Mark Cuban's terrible idea - awicklander
http://www.projectidealism.com/2011/08/mark-cubans-terrible-idea.html

======
IanDrake
I have to agree with this post. Mark is a really smart guy, but I'm not sure
his idea is practical from an implementation point of view nor would it have
the desired effect.

I would say, given the value of LinkedIn shares right now (P/E over 300),
there is more capital available than there are good people and businesses
worth funding.

Honestly, I think we're being crushed by regulation or in some cases paralyzed
the fear of it. We've gone from a nation of do-ers to a nation of let me check
with my lawyer first.

There are laws preventing regular people from investing in non-public
companies, laws preventing competition in markets, laws making it difficult to
hire/fire employees, etc...

------
wccrawford
Propping up the old guard is rarely good for the common man. It can hold off
chaos for a short while, but the longer you do it, the worse things get. It
should be a means to an end, not an end in itself.
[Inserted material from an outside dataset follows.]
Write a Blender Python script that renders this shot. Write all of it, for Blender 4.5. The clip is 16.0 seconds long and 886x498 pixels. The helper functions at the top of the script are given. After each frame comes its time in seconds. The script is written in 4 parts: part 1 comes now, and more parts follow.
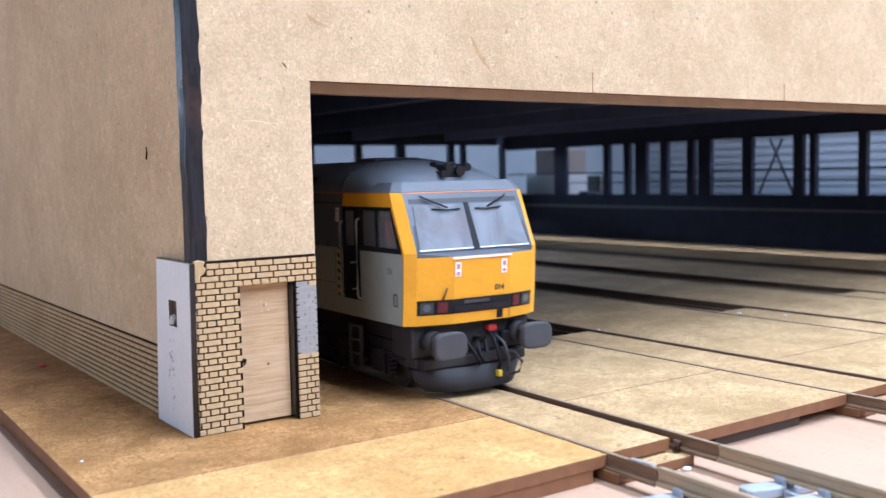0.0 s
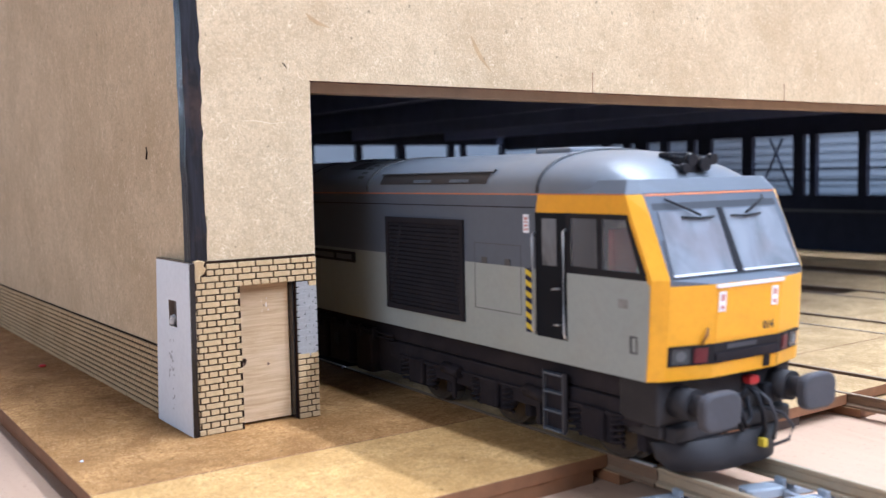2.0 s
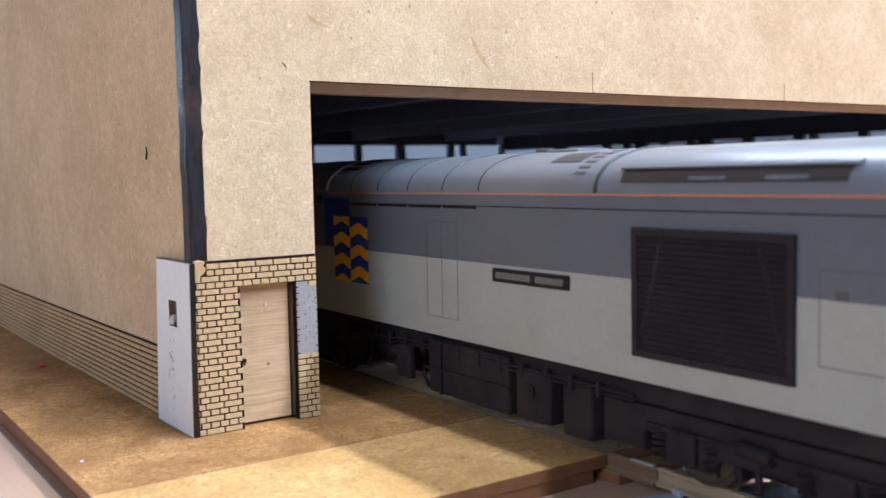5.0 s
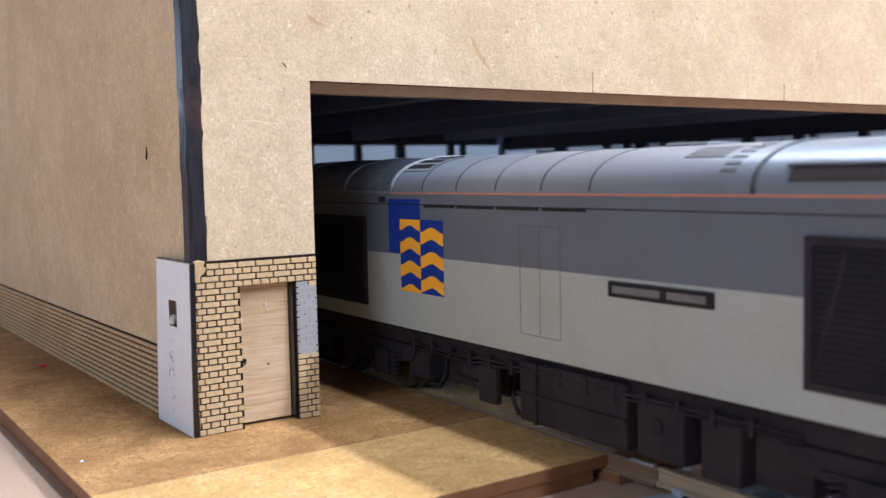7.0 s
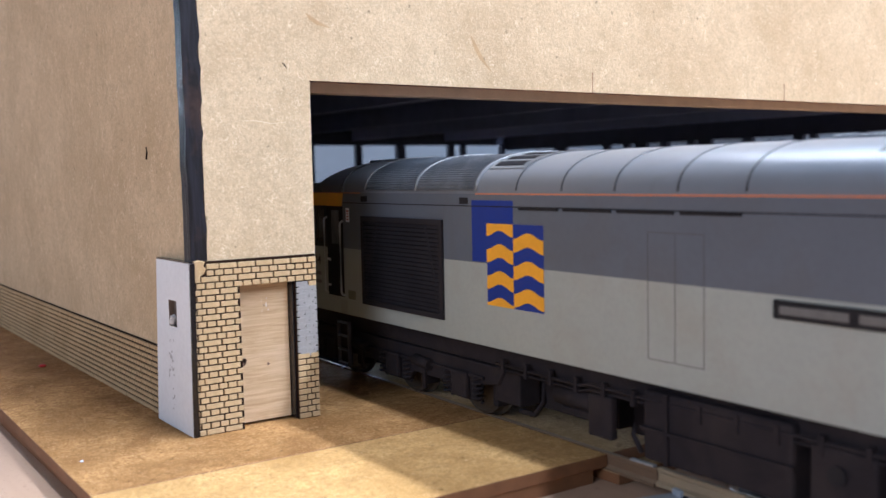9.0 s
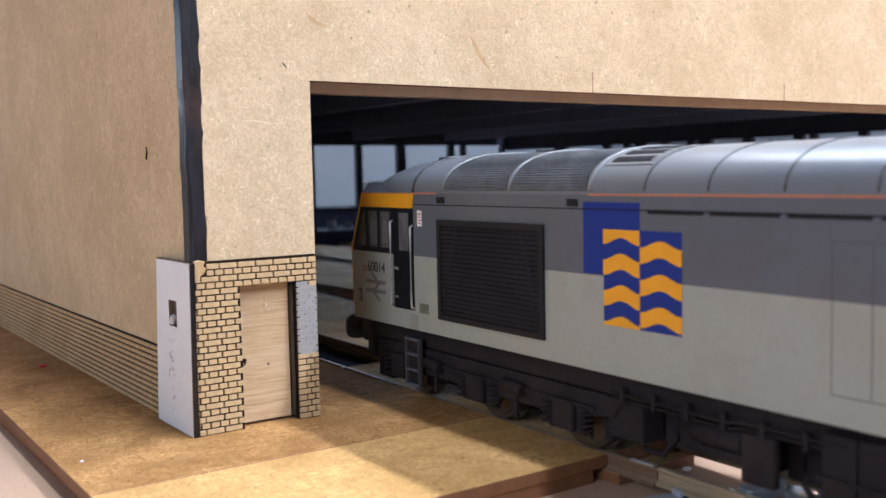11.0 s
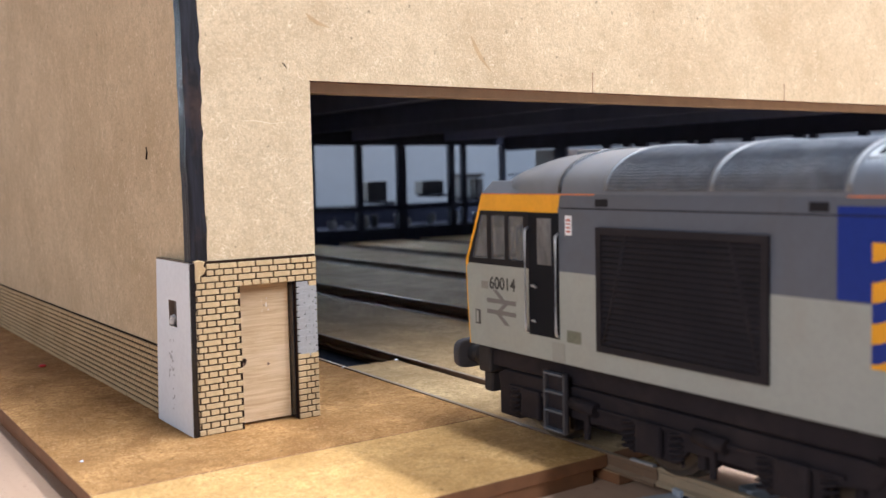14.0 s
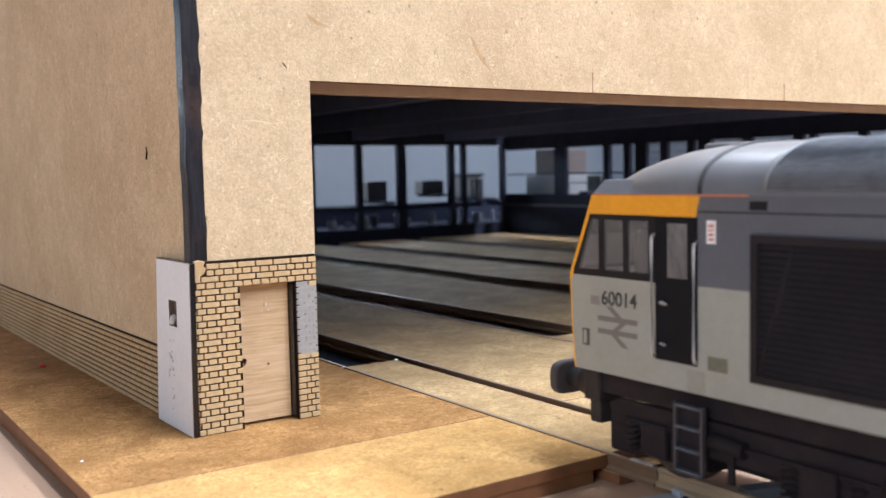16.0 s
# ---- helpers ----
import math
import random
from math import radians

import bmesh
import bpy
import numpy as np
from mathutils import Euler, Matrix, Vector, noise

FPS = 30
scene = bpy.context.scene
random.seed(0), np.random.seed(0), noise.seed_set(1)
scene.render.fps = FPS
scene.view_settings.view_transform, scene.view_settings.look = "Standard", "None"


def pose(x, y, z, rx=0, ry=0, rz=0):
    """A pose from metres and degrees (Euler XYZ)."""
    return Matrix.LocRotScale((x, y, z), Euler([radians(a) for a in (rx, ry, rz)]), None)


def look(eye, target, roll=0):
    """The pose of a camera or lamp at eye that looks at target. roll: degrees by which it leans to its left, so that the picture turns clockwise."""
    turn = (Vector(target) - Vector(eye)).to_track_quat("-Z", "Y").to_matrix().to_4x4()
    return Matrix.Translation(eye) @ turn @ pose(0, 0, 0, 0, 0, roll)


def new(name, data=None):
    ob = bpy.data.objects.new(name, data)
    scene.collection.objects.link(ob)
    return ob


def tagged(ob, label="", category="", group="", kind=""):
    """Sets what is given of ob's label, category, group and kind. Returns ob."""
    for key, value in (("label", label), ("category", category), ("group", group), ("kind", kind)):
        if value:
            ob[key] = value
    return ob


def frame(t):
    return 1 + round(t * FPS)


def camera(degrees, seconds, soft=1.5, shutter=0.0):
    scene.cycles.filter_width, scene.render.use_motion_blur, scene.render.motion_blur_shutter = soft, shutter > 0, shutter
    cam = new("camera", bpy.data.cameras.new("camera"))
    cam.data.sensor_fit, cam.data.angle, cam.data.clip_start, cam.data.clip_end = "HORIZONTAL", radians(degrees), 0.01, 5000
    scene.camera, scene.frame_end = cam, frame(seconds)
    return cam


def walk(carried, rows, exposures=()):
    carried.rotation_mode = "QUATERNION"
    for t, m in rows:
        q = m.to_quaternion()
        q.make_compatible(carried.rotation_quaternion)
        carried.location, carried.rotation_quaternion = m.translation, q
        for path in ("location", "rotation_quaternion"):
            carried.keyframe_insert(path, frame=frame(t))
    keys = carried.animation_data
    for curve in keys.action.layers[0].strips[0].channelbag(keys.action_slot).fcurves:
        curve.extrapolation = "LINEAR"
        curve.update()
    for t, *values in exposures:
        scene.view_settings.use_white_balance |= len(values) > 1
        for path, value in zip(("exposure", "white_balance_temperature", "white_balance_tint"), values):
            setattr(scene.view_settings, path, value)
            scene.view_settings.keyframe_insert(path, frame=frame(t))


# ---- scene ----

I think our country has forgotten how to think long-term. Our constitution was
obviously written by long-thinkers. It's remarkably sound. Unfortunately, they
expected people would continue to think long-term, and that hasn't happened.
They even put in a ton of checks and balances to make sure things got done,
and we've systematically overridden them for short-term gains and
'emergencies' that never go away.

------
test745
I don't understand. It's better to save jobs than to create them. It's better
to dig a hole with 100 shovels than with 10000 spoons. It's better to dig a
hole with 1 excavator than with 100 shovels.